Small Business Mistakes on Wage Garnishments


Call it what you will, repayment, garnishments, wage withholding, deductions or Voluntary Wage Assignments… The fact of the matter is, you can’t just withhold payment from an employee for any given reason.

Let’s start with the meaning behind a Wage Garnishment. A wage garnishment is any legal or equitable procedure in which some portion of a person’s earnings are withheld. There are many types of legal or equitable procedures for garnishments. Some are made by court orders, like child or spousal support. Others like student loans and tax debts and even garnishments from creditors can come across your desk. Garnishments do not include Voluntary Wage Assignments but we will get into that later on.

 

There are limitations on the amount that can be garnished from one’s earnings. Title III of the Consumer Credit Protection Act protects an employee from being terminated or reprimanded if pay is garnished for only one debt. Title III protects everyone who receives personal earnings.

 

What are personal earnings? Earnings as compensation include:

  • Wages
  • Salaries
  • Commissions
  • Bonuses or
  • Other Compensation

 

Specifically, with regard to wages there are limitations on how much can be garnished.

The amount to be garnished is based on an employee’s disposable earnings. That’s the amount an employee earns after all legally required deductions are taken out.  Some examples of those include Federal, State, local taxes and Social Security taxes. Title III sets the max amount that may be garnished. Child Support or Alimony garnishments cannot exceed 50% of one’s gross wages and no more than 60% of one’s gross wages if they are not supporting any other family member or spouse. These limitations differ from Non-Taxed debts and general garnishments.

 

Maximum garnishment of disposable earnings

Source: https://www.dol.gov/whd/regs/compliance/whdfs30.pdf

 

Voluntary Wage Assignments

A voluntary wage assignment is an agreement between a creditor and debtor that authorizes the employer to deduct a certain amount of money from the debtor's paycheck to repay a loan.

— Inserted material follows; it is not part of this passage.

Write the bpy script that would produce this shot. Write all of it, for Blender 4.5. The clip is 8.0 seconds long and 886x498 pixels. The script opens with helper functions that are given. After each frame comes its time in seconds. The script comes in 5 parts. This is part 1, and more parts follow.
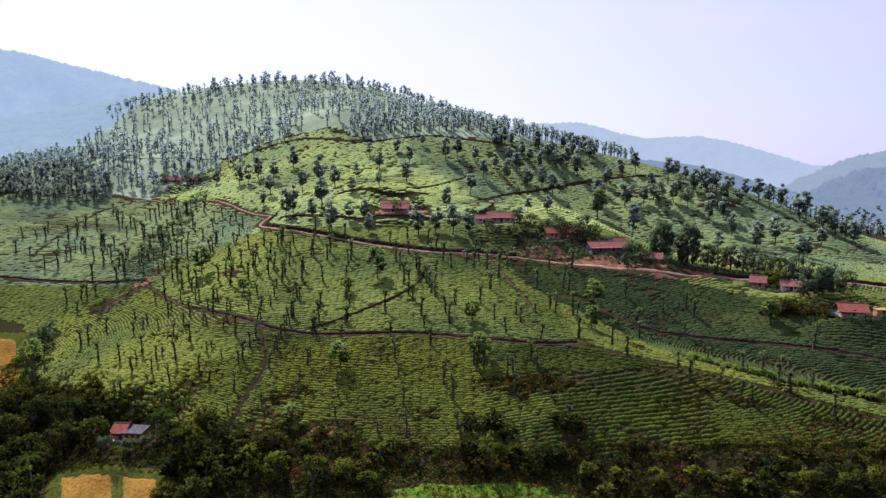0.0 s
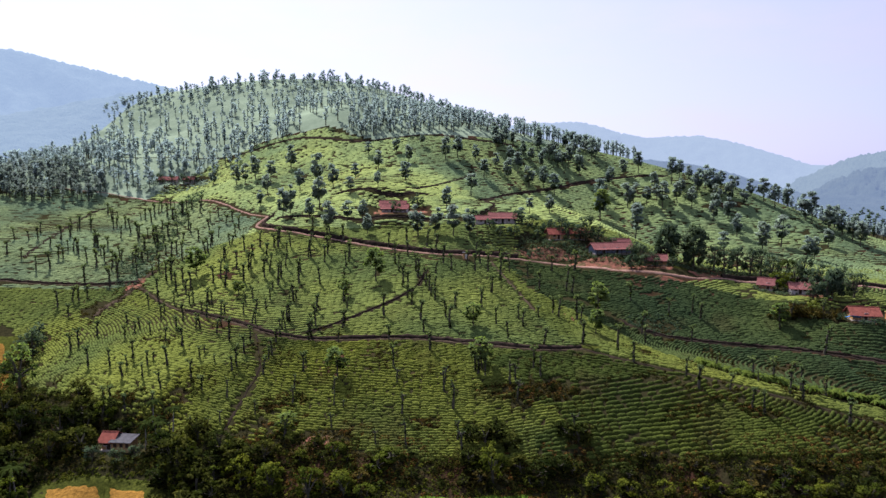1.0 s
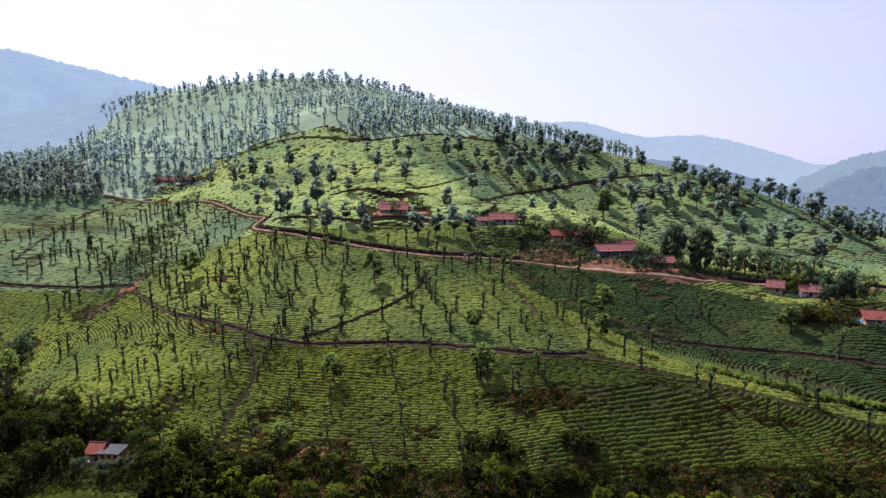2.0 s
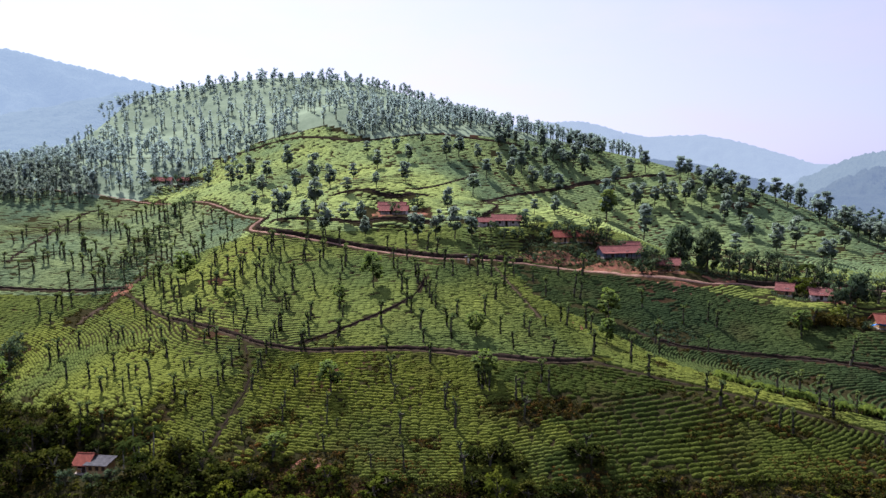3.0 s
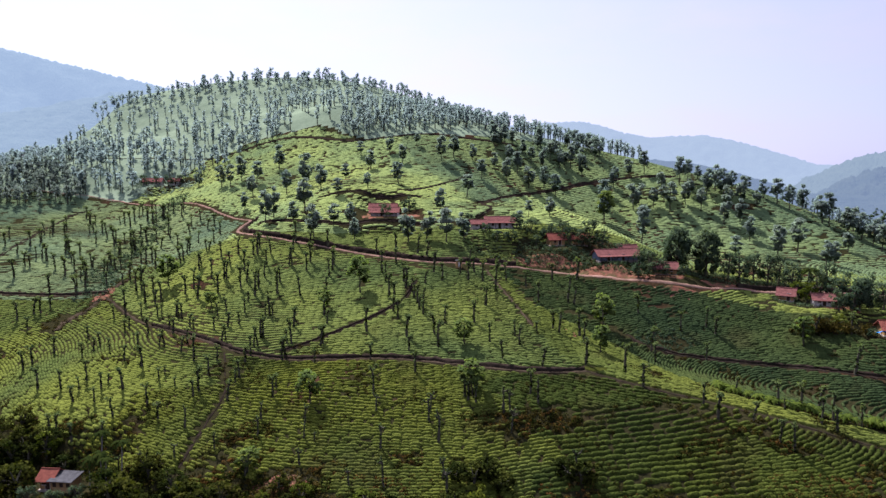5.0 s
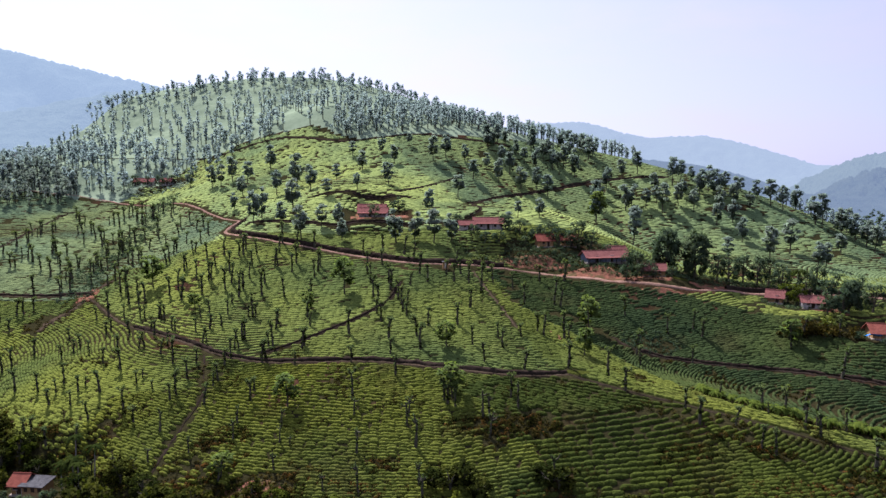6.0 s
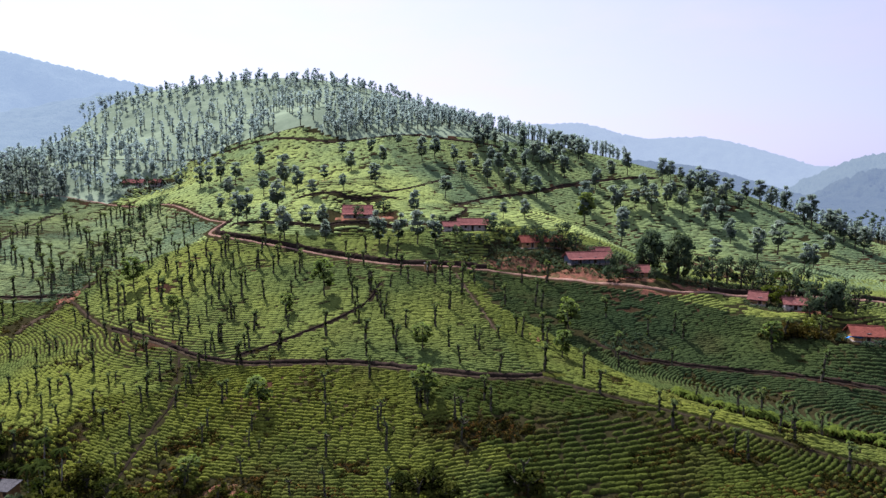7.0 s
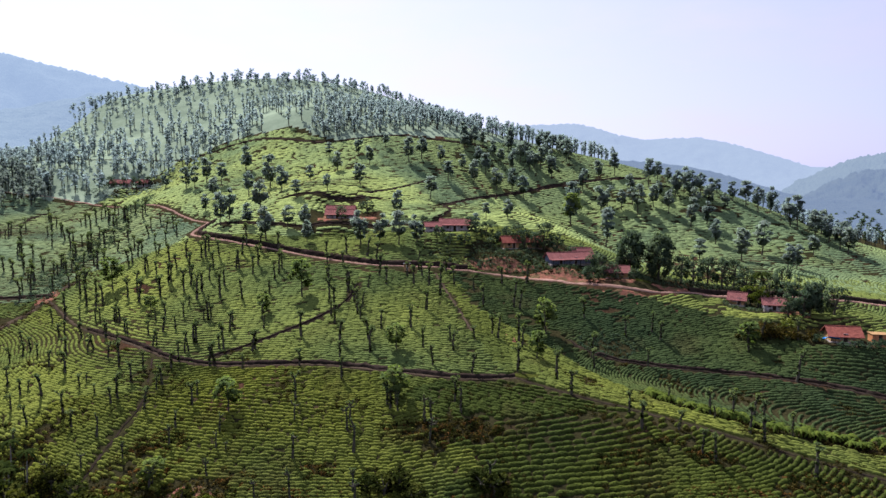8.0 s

Creditors can’t take money out of your paycheck just because you owe money.  They need a legally authority such as a court order or a voluntary assignment.

 

 

Other Garnishments - Can I deduct the cost of damages caused by my employees?

 If your employee breaks a piece of equipment and you need to recover the cost of the item, you should have a signed authorization from the employee. An employee must make more than the mandated federal minimum wage.  As long as the deduction does not drop the employee’s hourly rate below the federal minimum wage, you can continue through with the deduction.

Under certain circumstances, you may be able to deduct damages from an hourly employee’s wages even without their consent.

 

Salaried Employees

If your business suffers a monetary loss because a salaried employee unintentionally breaks a piece of equipment, you cannot deduct charges from his paycheck to cover the cost. Because your employee is salaried, they are receiving a regular, predetermined salary on a "guaranteed basis." Making regular deductions from their salary drops his salary below the level agreed upon.

 

However, employers in California may be able to deduct damages from a salaried employee's paycheck for breakage, cash shortages and equipment loss caused by the employee's gross negligence or a deliberate, dishonest act. Unintentional damaged or lost equipment is simply considered part of the cost of doing business in California. As such, an employer can only deduct for equipment loss if he is able to prove his employee caused the loss deliberately or by acting in a grossly negligent manner.